## [Data lines]

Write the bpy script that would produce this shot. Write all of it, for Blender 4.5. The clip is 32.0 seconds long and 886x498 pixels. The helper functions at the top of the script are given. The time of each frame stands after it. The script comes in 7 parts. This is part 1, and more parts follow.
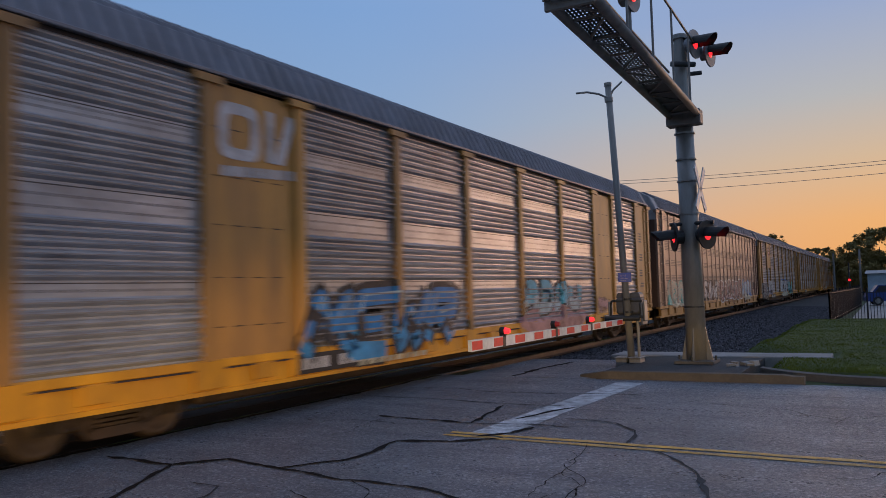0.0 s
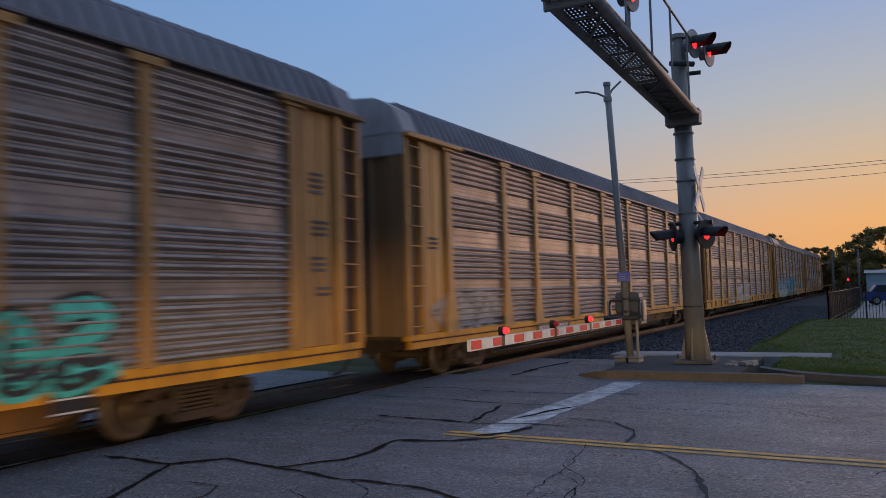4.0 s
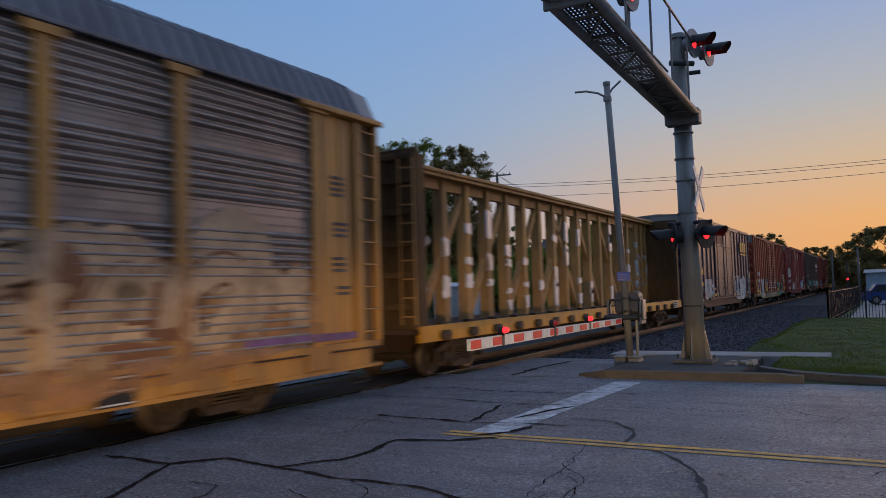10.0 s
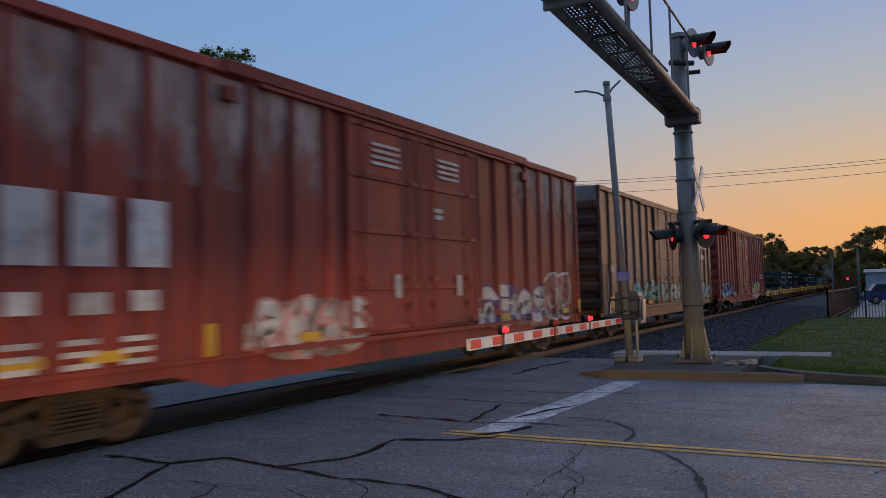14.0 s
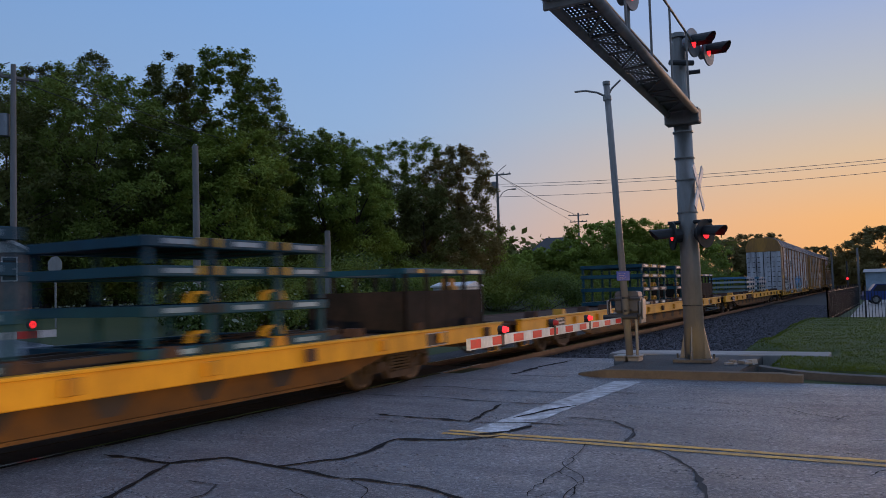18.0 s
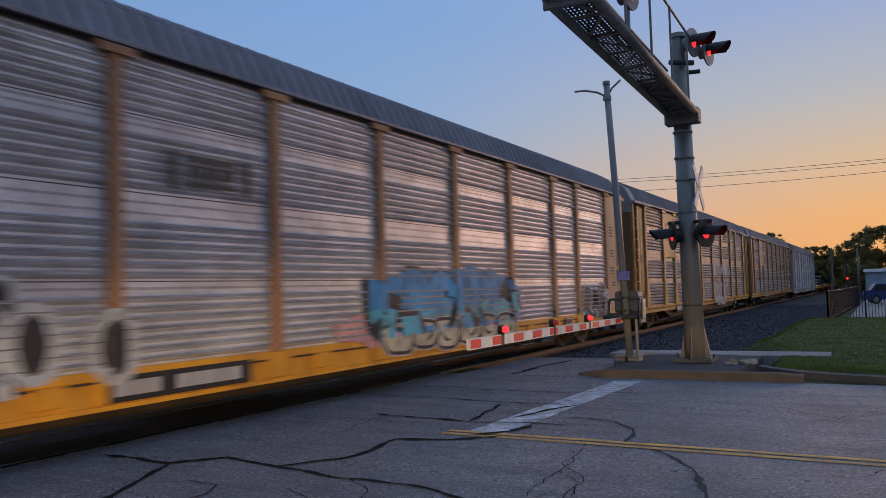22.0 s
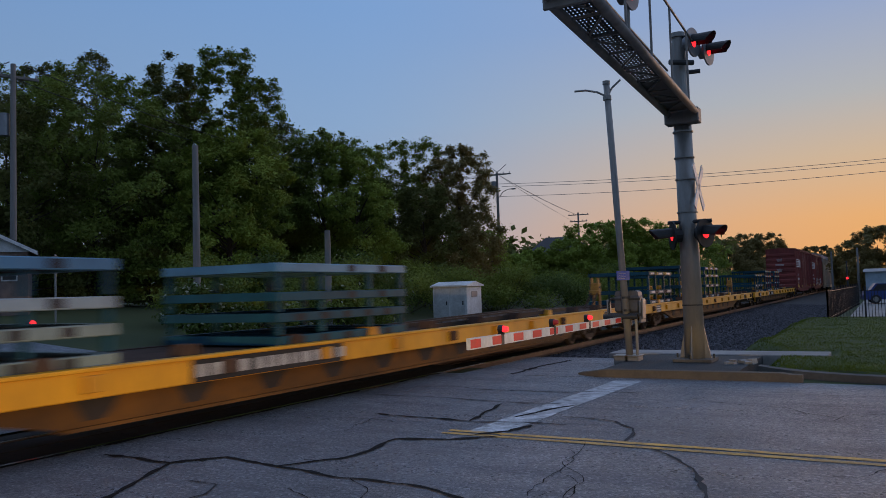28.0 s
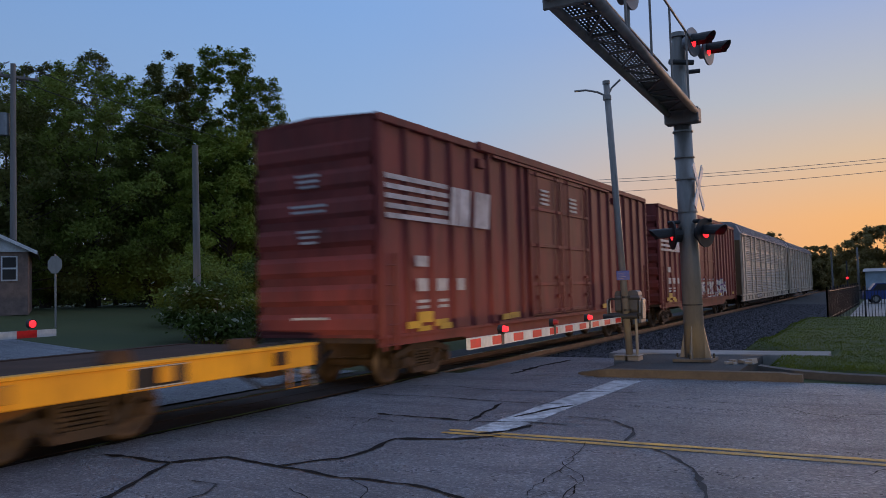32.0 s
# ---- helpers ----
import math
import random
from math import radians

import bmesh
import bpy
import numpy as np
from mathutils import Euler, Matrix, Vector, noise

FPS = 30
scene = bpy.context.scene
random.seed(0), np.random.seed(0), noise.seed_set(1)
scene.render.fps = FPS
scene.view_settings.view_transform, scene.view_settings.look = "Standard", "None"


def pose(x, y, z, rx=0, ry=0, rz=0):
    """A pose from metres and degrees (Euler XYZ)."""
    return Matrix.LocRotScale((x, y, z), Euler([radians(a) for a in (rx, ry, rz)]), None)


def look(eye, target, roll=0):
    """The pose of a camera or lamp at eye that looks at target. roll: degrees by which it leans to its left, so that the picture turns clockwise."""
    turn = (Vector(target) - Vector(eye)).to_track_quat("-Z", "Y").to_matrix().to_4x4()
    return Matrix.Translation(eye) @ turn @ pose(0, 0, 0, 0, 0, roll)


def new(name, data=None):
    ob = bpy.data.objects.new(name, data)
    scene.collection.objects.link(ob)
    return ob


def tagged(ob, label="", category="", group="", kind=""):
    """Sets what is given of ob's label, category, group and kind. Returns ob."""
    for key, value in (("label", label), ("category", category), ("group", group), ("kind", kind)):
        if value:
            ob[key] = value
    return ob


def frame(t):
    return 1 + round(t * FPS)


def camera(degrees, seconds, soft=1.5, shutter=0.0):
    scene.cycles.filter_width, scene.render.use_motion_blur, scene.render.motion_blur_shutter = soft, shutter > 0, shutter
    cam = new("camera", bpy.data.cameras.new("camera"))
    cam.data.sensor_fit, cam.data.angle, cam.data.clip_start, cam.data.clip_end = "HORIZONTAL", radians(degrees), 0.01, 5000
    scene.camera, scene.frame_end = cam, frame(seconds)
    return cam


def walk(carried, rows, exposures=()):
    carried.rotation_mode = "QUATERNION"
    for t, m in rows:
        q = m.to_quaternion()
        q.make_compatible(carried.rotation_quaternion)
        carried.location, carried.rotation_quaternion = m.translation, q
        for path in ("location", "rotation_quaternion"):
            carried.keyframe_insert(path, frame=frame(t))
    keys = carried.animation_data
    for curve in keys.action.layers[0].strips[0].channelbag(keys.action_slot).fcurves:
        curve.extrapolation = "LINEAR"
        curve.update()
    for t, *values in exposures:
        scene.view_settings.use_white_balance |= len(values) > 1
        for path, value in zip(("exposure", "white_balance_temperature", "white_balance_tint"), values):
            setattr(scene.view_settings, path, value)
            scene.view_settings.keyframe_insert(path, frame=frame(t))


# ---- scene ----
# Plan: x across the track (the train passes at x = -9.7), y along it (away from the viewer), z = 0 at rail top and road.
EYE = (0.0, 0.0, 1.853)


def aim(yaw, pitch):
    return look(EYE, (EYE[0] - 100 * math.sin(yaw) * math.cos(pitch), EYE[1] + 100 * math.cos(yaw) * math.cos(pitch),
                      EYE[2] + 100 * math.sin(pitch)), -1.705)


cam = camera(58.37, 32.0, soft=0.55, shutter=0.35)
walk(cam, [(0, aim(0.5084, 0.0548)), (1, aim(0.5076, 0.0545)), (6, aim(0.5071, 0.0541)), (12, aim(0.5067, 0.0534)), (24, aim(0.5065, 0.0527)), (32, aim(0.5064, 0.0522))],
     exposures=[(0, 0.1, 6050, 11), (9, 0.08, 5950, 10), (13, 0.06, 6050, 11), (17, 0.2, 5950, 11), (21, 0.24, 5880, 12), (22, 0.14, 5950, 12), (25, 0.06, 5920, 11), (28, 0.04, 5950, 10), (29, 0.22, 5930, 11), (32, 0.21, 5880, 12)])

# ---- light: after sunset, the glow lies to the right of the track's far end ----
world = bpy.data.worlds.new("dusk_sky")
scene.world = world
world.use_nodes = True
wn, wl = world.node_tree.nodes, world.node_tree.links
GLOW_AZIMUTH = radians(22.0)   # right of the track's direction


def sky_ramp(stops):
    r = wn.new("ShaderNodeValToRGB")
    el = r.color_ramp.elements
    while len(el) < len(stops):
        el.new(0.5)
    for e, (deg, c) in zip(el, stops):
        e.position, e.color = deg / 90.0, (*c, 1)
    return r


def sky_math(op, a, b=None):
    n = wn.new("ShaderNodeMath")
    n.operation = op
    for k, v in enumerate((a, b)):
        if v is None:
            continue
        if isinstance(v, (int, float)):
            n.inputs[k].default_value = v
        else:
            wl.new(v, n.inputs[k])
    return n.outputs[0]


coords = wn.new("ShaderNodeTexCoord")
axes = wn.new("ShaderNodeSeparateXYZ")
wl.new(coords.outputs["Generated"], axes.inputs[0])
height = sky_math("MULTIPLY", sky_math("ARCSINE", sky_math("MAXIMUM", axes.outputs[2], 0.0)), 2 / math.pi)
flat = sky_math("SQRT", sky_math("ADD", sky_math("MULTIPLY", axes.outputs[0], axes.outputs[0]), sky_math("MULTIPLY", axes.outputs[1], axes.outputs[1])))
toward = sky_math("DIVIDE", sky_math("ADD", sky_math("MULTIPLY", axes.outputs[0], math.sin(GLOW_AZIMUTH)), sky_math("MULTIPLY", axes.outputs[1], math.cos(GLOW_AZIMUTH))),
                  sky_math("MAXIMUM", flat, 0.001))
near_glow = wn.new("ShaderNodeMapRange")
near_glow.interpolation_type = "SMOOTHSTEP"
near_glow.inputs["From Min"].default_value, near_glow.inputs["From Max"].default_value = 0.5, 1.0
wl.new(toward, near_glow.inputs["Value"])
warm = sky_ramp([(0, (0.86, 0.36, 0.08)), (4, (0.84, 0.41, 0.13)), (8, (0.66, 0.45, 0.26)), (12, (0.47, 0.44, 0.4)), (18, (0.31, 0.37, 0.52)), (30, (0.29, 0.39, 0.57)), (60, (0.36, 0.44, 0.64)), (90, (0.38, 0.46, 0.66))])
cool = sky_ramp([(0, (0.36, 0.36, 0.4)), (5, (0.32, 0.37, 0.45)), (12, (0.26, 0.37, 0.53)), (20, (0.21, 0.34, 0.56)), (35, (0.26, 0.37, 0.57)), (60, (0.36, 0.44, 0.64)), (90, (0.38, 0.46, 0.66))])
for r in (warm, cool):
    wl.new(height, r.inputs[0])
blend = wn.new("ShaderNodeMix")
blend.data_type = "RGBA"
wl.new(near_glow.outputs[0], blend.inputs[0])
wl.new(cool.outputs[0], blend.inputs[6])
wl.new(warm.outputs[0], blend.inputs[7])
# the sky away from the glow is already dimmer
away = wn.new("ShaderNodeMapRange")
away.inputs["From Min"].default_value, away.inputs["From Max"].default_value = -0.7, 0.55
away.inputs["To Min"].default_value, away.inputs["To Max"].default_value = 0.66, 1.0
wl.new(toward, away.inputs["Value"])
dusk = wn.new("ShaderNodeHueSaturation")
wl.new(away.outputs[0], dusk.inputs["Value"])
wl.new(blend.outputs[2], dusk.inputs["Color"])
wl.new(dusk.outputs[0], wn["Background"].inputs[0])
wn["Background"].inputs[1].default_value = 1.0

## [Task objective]
Only the lines from the start of the material through the line containing "from math import radians" should be transcribed. Pictures stay out.

## [Solution]
Write the bpy script that would produce this shot. Write all of it, for Blender 4.5. The clip is 32.0 seconds long and 886x498 pixels. The helper functions at the top of the script are given. The time of each frame stands after it. The script comes in 7 parts. This is part 1, and more parts follow.
0.0 s
4.0 s
10.0 s
14.0 s
18.0 s
22.0 s
28.0 s
32.0 s
# ---- helpers ----
import math
import random
from math import radians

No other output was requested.